Big surprise, the storms in the South Pacific have caused the hotels to decide it is not safe enough for them to rent out snorkel equipment. This doesn’t mean you can’t go snorkeling with your own gear, it must means they don’t wanna get sued by renting it to you.

Instead of accepting defeat, I strolled over to Turtle Point, where the snorkelers go and jumped in the water. It is a dirt path, beyond the yoga spot, and eventually you will locate stone steps leading to a cement ramp into the water. It turned out to be a private swimming cove. I swam for a long time and floated on my back. Then kids showed up with inner tubes.
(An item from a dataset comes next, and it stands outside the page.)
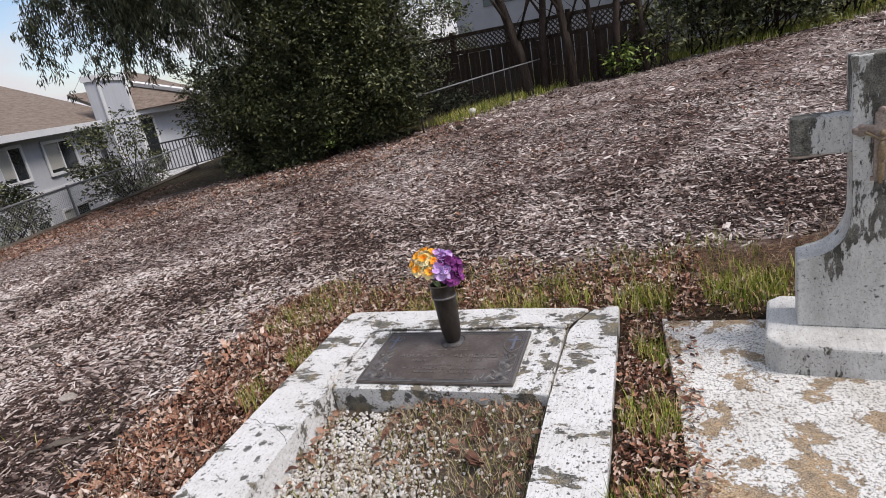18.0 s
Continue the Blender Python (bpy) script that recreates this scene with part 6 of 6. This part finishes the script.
for i in range(520):
    x, y = (rnd.gauss(2.68, 0.24), rnd.gauss(-3.72, 0.2)) if i < 230 else (rnd.gauss(2.62, 0.2), rnd.uniform(-5.2, -3.9))
    if y < -4.03 and x < 2.32:
        continue
    c, ln = rnd.uniform(0.2, 2.6), rnd.uniform(0.05, 0.2)
    p, d = Vector((x, y, sz(x, y) + rnd.uniform(0.004, 0.045))), Vector((math.cos(c), math.sin(c), rnd.uniform(-0.12, 0.18)))
    tube(bm, [p - d * ln / 2, p + Vector((0, 0, rnd.uniform(-0.005, 0.015))), p + d * ln / 2], [0.0012, 0.0016, 0.0007], 3)
tagged(part("dead_twigs", bm, M_STICK), "tangle of thin grey dead twigs on dark soil", "twigs", kind="stuff")
x, y = pick(1100, 2.2, 3.2, -4.2, -3.2, lambda a, b: np.exp(-((a - 2.68) / 0.3) ** 2 - ((b + 3.75) / 0.25) ** 2))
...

Afterward, I sat on the grass in my own thoughts. To meditate. I rarely get a chance to let my mind roam and go with the flow, unless I’m writing a blog or maybe watching a TV show I find boring but with which my husband appears enthralled. I miss entire episodes because I might be consumed in my own thoughts since there is no time otherwise to indulge.

Well yesterday, I indulged. I let my mind wander in and out and come up for air now and then. Stared at the ocean. Felt the force of the waves. I would not say I meditated. I’m not sure people who meditate are any happier than those who do not, to tell you the truth. Try to make your mind empty, and it’s almost impossible. You’ll hang on the very thing you’re supposed to ignore. And when your mind is empty, finally, for that brief split second, it doesn’t feel any better.

Maybe it does for monks, though. I wore my Basilica Block Party 2015 t-shirt from Minneapolis to the snorkeling spot and the guy who handed me a towel at the pool confided how much he liked it. Probably because it says Praise the Loud, and he didn’t realize it was about Jenny Lewis and Wilco. He must have thought I was a Born-Again Christian.